(Stored items)
__________________________________________________
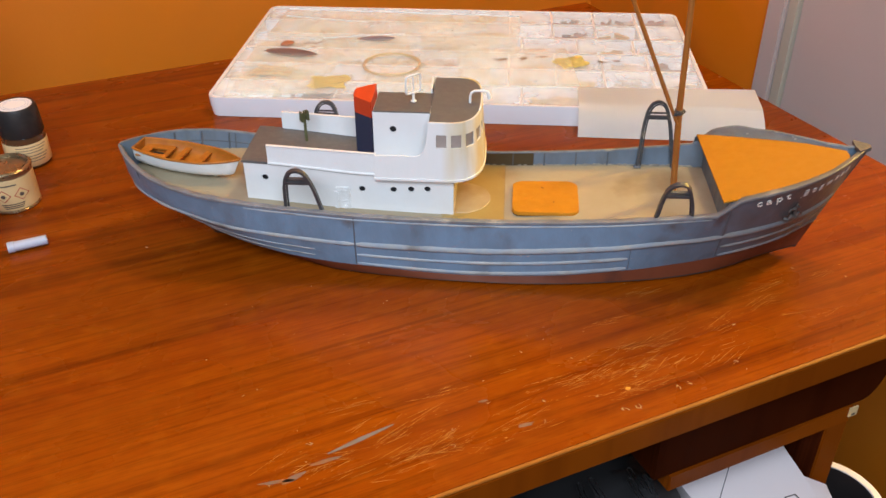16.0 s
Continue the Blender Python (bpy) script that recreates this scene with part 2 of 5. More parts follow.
M_DECK = material("tan_deck_paint", (0.375, 0.315, 0.210), 0.6, (0.33, 0.27, 0.170), 30, 0.8, 0.15, 350, grime=(0.21, 0.155, 0.085), grime_scale=14, grime_at=(0.58, 0.76))
M_WHITE = material("white_ship_paint", (0.80, 0.79, 0.77), 0.45, (0.76, 0.74, 0.71), 50, 0.8, 0.12, 300, grime=(0.62, 0.55, 0.44), grime_scale=18, grime_at=(0.66, 0.82))
# rust stains on the front, thickened to carry its warm light
M_STAINED = material("stained_warm_tint_paint", (0.80, 0.785, 0.76), 0.45, (0.77, 0.745, 0.70), 60, 0.9, 0.12, 300, grime=(0.66, 0.47, 0.15), grime_scale=45, grime_at=(0.38, 0.66), stretch=(1, 1, 0.16), grime_x=(-0.030, -0.012))
# white front paint with the warm light put into its colour
M_FRONT = material("warm_lit_front_paint", (0.70, 0.60, 0.42), 0.5, (0.64, 0.50, 0.29), 35, 0.9, 0.2, 250, grime=(0.50, 0.34, 0.14), grime_scale=55, grime_at=(0.60, 0.80))
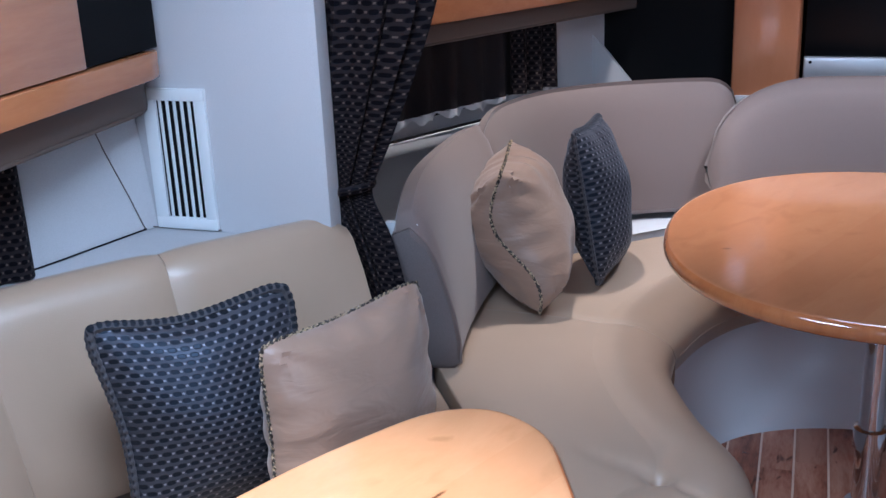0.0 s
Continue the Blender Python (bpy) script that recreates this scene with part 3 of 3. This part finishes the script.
__________________________________________________
#### The task:
Where a line of the material above holds the string "scene", copy that line.

#### Solved problem:
Continue the Blender Python (bpy) script that recreates this scene with part 2 of 5. More parts follow.
Continue the Blender Python (bpy) script that recreates this scene with part 3 of 3. This part finishes the script.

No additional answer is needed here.